2. Run `2_experiment_1_baseline_model.ipynb` to train and evaluate the baseline model, and log results to MLflow.
3. Run `3_experiment_2_bow_vs_tfidf.ipynb` to compare BoW and TF-IDF vectorization methods and analyze their impact on model performance.
4. Run `4_experiment_3_tfidf_(1,3)_max_features.ipynb` to experiment with different max_features settings for TF-IDF trigrams and optimize feature selection.
5. Run `5_experiment_4_handling_imbalanced_data.ipynb` to explore and compare different techniques for handling class imbalance in the dataset.

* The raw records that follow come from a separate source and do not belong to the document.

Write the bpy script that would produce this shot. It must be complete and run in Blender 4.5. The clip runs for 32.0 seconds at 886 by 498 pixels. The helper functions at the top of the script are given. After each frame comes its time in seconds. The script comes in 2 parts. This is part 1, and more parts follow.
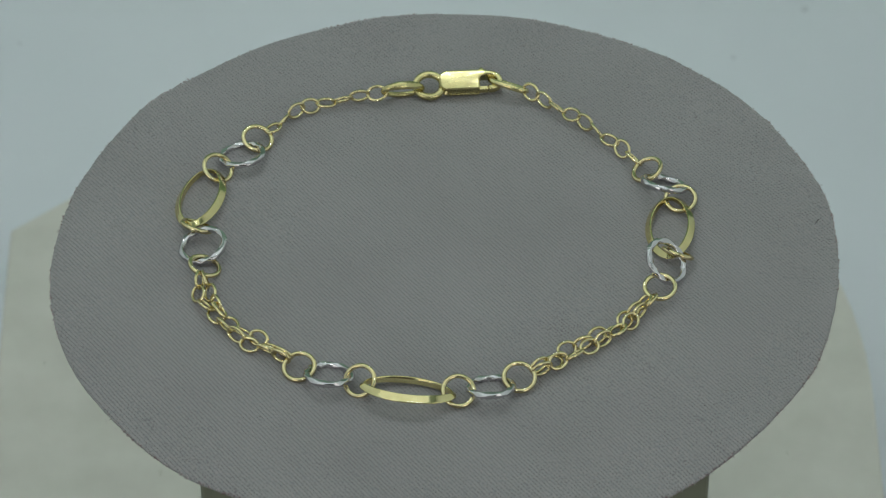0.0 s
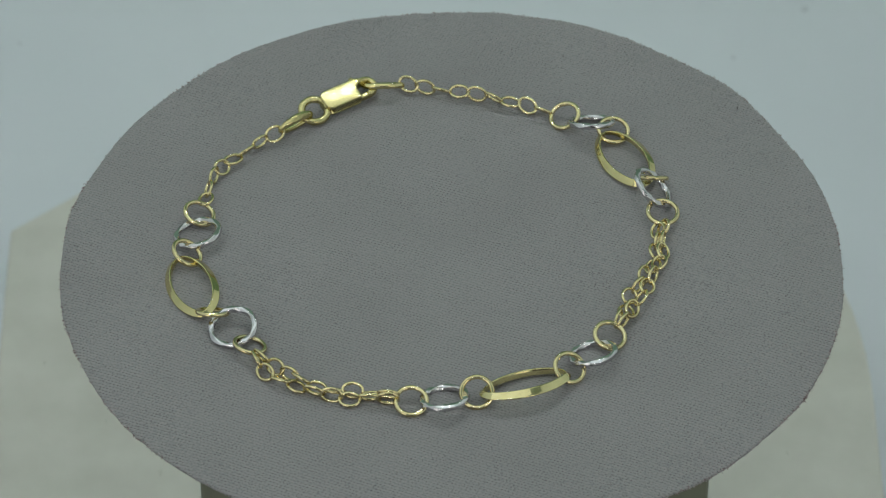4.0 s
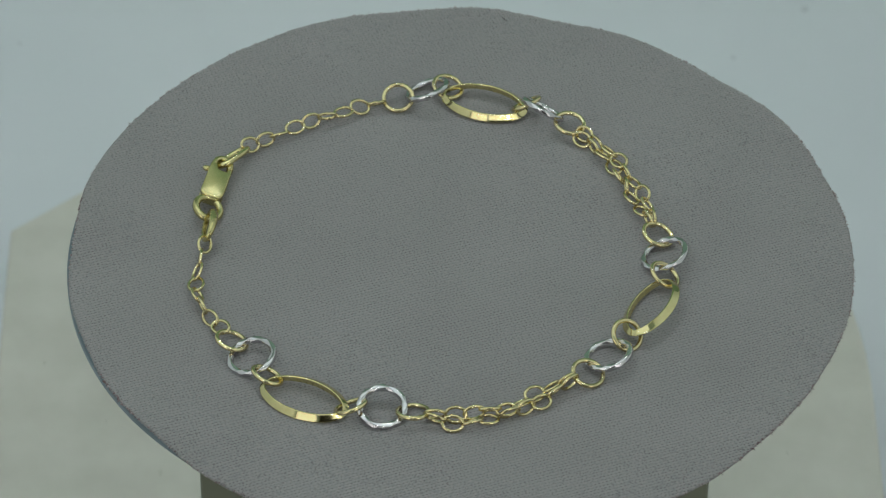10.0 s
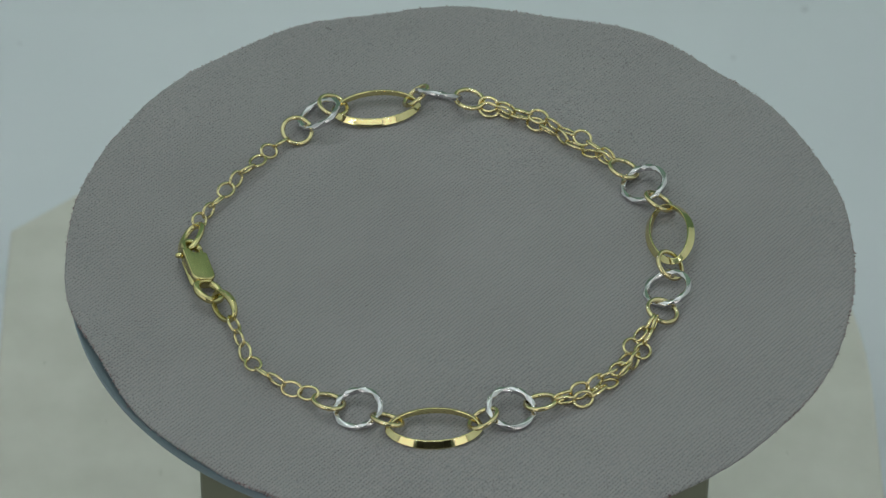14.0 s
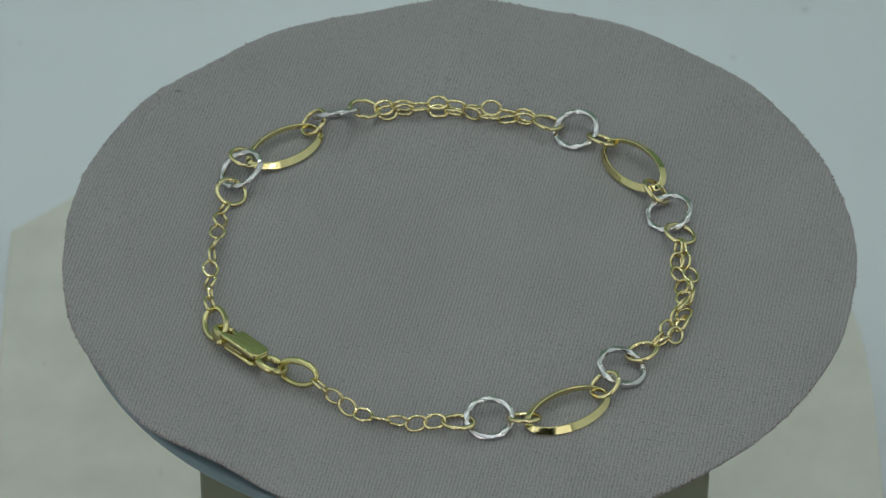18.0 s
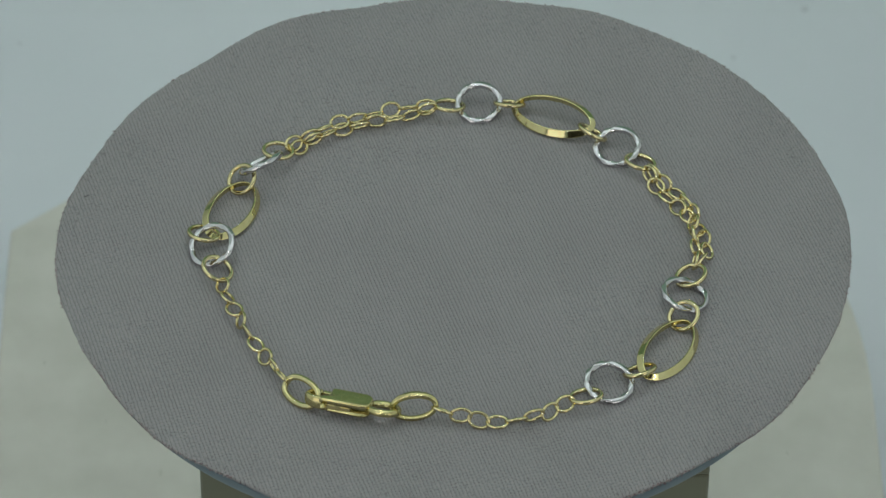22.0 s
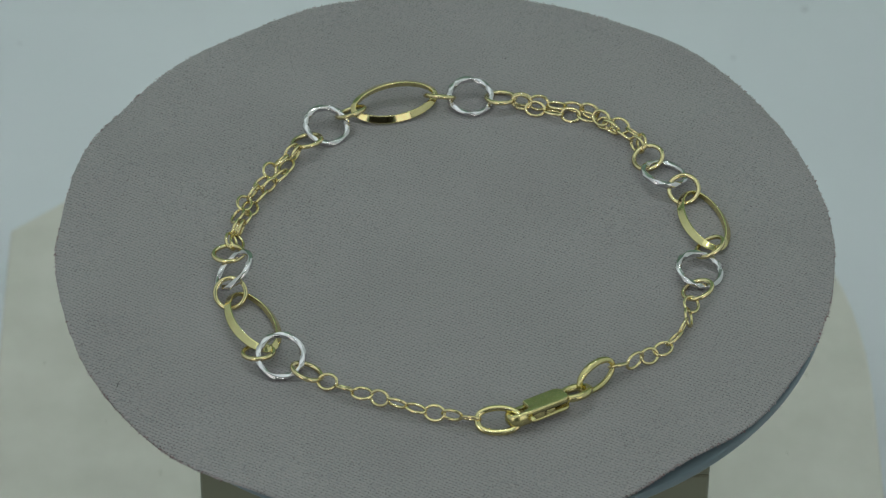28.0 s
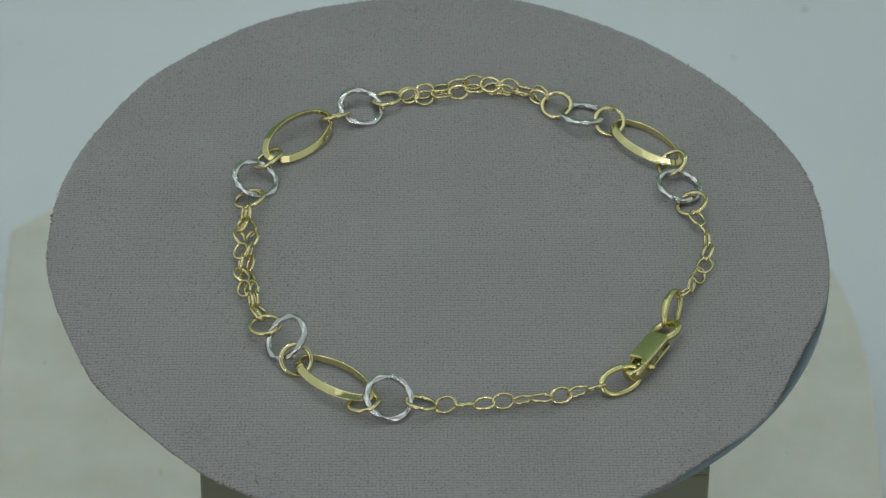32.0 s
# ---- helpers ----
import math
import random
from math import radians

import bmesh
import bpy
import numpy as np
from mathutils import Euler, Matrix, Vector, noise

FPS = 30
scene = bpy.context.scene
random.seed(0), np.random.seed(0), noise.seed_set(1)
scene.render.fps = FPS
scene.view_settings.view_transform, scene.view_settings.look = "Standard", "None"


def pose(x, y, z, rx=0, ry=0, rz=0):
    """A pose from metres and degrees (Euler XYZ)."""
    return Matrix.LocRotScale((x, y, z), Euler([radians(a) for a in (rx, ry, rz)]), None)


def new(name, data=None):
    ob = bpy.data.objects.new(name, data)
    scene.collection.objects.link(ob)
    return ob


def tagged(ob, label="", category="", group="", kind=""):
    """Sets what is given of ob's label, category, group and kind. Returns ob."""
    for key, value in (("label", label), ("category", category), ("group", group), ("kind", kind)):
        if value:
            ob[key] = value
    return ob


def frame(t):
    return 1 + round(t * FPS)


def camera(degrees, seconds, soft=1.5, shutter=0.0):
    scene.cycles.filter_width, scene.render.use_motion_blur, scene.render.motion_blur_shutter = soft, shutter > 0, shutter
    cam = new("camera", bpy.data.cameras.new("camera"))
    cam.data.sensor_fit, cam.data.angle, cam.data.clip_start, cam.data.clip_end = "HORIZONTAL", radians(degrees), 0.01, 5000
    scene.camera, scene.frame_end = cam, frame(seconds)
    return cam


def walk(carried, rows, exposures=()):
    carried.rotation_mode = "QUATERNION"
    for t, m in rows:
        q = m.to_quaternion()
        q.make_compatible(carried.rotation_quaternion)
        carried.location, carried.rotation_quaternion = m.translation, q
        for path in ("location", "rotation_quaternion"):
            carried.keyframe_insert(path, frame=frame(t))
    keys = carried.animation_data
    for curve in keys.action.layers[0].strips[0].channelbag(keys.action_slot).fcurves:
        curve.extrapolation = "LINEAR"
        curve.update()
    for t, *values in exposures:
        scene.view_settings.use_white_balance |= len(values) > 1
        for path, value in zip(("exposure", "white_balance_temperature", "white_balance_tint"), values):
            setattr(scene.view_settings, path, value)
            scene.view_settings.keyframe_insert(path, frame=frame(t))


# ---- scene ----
MM = 0.001

# ---- camera: fixed, looking down on the display from the front ----
cam = camera(12.48, 32.0, 1.2)
cam.data.dof.use_dof, cam.data.dof.focus_distance, cam.data.dof.aperture_fstop = True, 0.492, 66.0
EYE = pose(-0.00066, -0.37380, 0.33326) @ Matrix.Rotation(radians(90 - 41.727), 4, "X") @ Matrix.Rotation(radians(0.522), 4, "Z")
walk(cam, [(0, EYE), (32, EYE)], [(0, -0.09), (32, -0.09)])

# degrees through which the turntable has turned, every two seconds
TURN = [0.0, 14.71, 29.49, 44.27, 59.0, 73.67, 88.26, 102.79, 117.27, 131.75, 146.24, 160.78, 175.37, 190.04, 204.76, 219.5, 234.22]
LEAN = pose(0, 0, 0, -0.647)      # the disc sits slightly out of true on its spindle


def spin_rows():
    return [(2 * i, Matrix.Rotation(radians(a), 4, "Z") @ LEAN) for i, a in enumerate(TURN)]


# ---- light: a photo tent with a diffused roof lamp and bars of diodes, the brightest at the rear ----
world = bpy.data.worlds.new("world")
scene.world = world
world.use_nodes = True
world.node_tree.nodes["Background"].inputs[0].default_value = (0.6, 0.75, 0.85, 1)
world.node_tree.nodes["Background"].inputs[1].default_value = 0.03


def area_lamp(name, m, sx, sy, watts, colour):
    data = bpy.data.lights.new(name, "AREA")
    data.shape, data.size, data.size_y, data.energy, data.color = "RECTANGLE", sx, sy, watts, colour
    ob = new(name, data)
    ob.matrix_world = m
    return ob


area_lamp("roof_lamp", pose(-0.05, -0.01, 0.464), 0.47, 0.46, 0.46, (0.935, 1.0, 1.01))


# ---- materials ----
def nodes_of(name):
    m = bpy.data.materials.new(name)
    m.use_nodes = True
    nt = m.node_tree
    return m, nt, nt.nodes["Principled BSDF"]


def put(nt, kind, **values):
    n = nt.nodes.new(kind)
    for key, v in values.items():
        n.inputs[key.replace("_", " ")].default_value = v
    return n


def calc(nt, op, a, b=None):
    n = nt.nodes.new("ShaderNodeMath")
    n.operation = op
    for i, v in enumerate((a, b)):
        if v is None:
            continue
        if isinstance(v, (int, float)):
            n.inputs[i].default_value = v
        else:
            nt.links.new(v, n.inputs[i])
    return n.outputs[0]


def noise_of(nt, scale, detail=3.0, rough=0.55):
    tc = nt.nodes.new("ShaderNodeTexCoord")
    n = put(nt, "ShaderNodeTexNoise", Scale=scale, Detail=detail, Roughness=rough)
    nt.links.new(tc.outputs["Object"], n.inputs["Vector"])
    return n.outputs["Fac"]


def ramp(nt, fac, stops):
    r = nt.nodes.new("ShaderNodeValToRGB")
    el = r.color_ramp.elements
    while len(el) < len(stops):
        el.new(0.5)
    for e, (p, c) in zip(el, stops):
        e.position, e.color = p, (*c, 1)
    nt.links.new(fac, r.inputs[0])
    return r.outputs[0]


def bump(nt, bsdf, height, strength, distance):
    b = put(nt, "ShaderNodeBump", Strength=strength, Distance=distance)
    nt.links.new(height, b.inputs["Height"])
    nt.links.new(b.outputs[0], bsdf.inputs["Normal"])


def metal(name, dark, light, rough, wear=0.25):
    m, nt, p = nodes_of(name)
    p.inputs["Metallic"].default_value = 1.0
    col = ramp(nt, noise_of(nt, 900, 4), [(0.3, dark), (0.7, light)])
    nt.links.new(col, p.inputs["Base Color"])
    r = calc(nt, "ADD", calc(nt, "MULTIPLY", noise_of(nt, 2500, 3), wear), rough - wear * 0.5)
    nt.links.new(r, p.inputs["Roughness"])
    bump(nt, p, noise_of(nt, 1600, 3), 0.12, 0.00004)
    return m


GOLD = metal("polished_gold", (0.77, 0.68, 0.34), (0.84, 0.755, 0.41), 0.08, 0.06)
GOLD_WIRE = metal("gold_wire", (0.77, 0.665, 0.37), (0.85, 0.745, 0.44), 0.09, 0.07)
GOLD_WORN = metal("worn_gold", (0.61, 0.54, 0.255), (0.70, 0.63, 0.32), 0.23, 0.14)
SILVER = metal("white_gold", (0.66, 0.645, 0.665), (0.76, 0.745, 0.765), 0.07, 0.07)


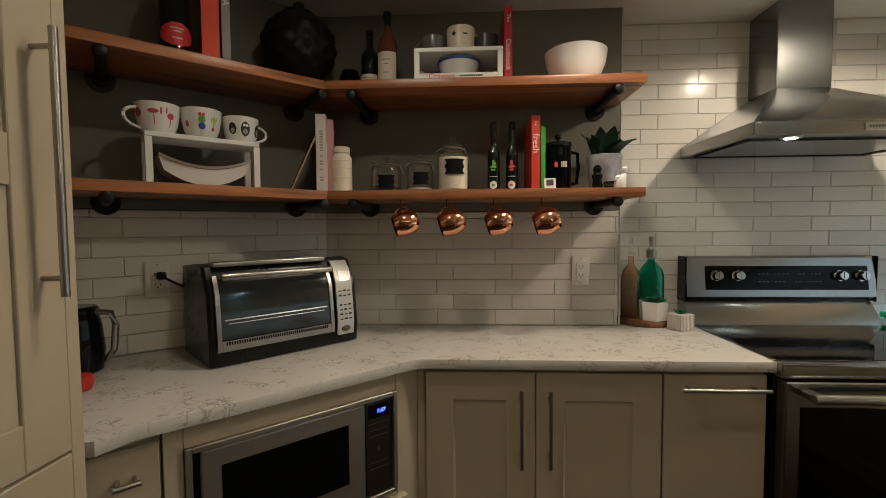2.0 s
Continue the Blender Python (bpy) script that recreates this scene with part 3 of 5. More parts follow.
bx(bm, 0.335, 0.435, HY - 0.004, HY - 0.0005, HZ0 + 0.008, HZ0 + 0.032, 0.001)
bd = part("badge", bm, M_NICKEL, hd, "small steel badge")
bm = B()
for i in range(9):
    bx(bm, 0.345 + 0.009 * i, 0.351 + 0.009 * i, HY - 0.0046, HY - 0.0042, HZ0 + 0.016, HZ0 + 0.024)
part("badge_mark", bm, M_INK, bd)
for i in range(5):
    bm = B()
    rings(bm, [[(0.585 + 0.021 * i + 0.005 * math.cos(2 * math.pi * k / 12), y, HZ0 + 0.02 + 0.005 * math.sin(2 * math.pi * k / 12)) for k in range(12)] for y in (HY - 0.0005, HY - 0.004)])
    part("button", bm, M_NICKEL, hd)

# ---- microwave in the slanted run ----
mw = thing("microwave", at_slant(-0.653, -0.05, 0.516, VF), "built-in stainless steel microwave with a black window", "microwave")
bm = B()
bx(bm, 0.045, 0.588, 0.0, 0.40, 0.004, 0.300, 0.002)
part("body", bm, M_BLACK, mw)
bm = B()
for x0, x1, z0, z1 in ((0.040, 0.054, 0.0, 0.309), (0.580, 0.593, 0.0, 0.309), (0.0545, 0.5795, 0.296, 0.309), (0.0545, 0.5795, 0.0, 0.014)):
    bx(bm, x0, x1, -0.030, -0.001, z0, z1, 0.0015)
part("trim_frame", bm, M_SATIN, mw, "stainless trim frame")
bm = B()
bx(bm, 0.072, 0.486, -0.026, -0.001, 0.017, 0.293, 0.003)
door = part("door", bm, M_SATIN, mw, "stainless door")
bm = B()
bx(bm, 0.113, 0.434, -0.0275, -0.0262, 0.080, 0.250, 0.0005)
part("window", bm, M_OVENBLACK, door, "black window")
bm = B()
bx(bm, 0.489, 0.570, -0.025, -0.001, 0.017, 0.293, 0.002)
cp = part("control_panel", bm, M_DARKSTEEL, mw, "dark grey control panel")
bm = B()
bx(bm, 0.495, 0.564, -0.0265, -0.0252, 0.245, 0.285, 0.0005)
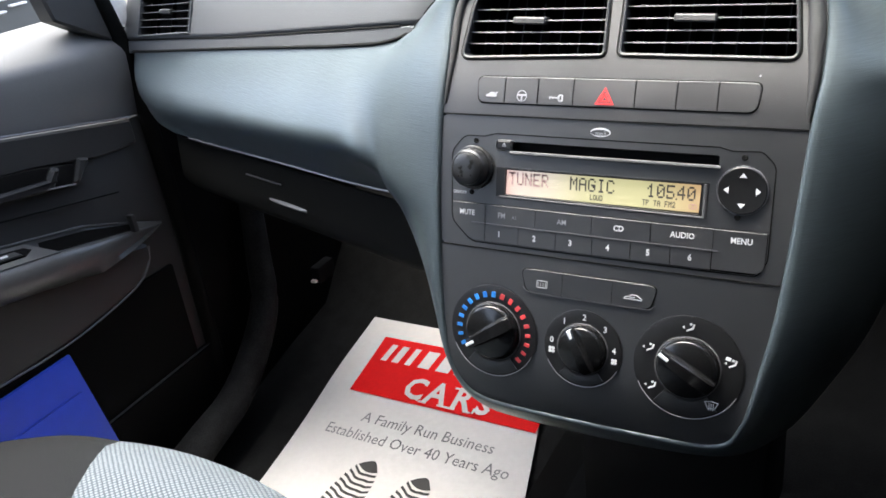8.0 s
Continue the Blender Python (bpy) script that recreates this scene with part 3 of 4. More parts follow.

6. Run `6_experiment_5_xgboost_with_hpt.ipynb` to compare ML algorithms and tune XGBoost with Optuna for best performance.
7. Run `7_experiment_6_lightgbm_detailed_hpt.ipynb` to perform detailed hyperparameter tuning for LightGBM with Optuna and MLflow.
8. Run `8_stacking.ipynb` to experiment with stacking ensemble models for sentiment classification.---
**Note:**
- The project uses Python, pandas, scikit-learn, NLTK, seaborn, matplotlib, MLflow, Flask, and Chrome extension technologies.
- For MLflow tracking, ensure the tracking server URI is accessible.
- The workflow can be extended with more advanced models, APIs, and frontend features.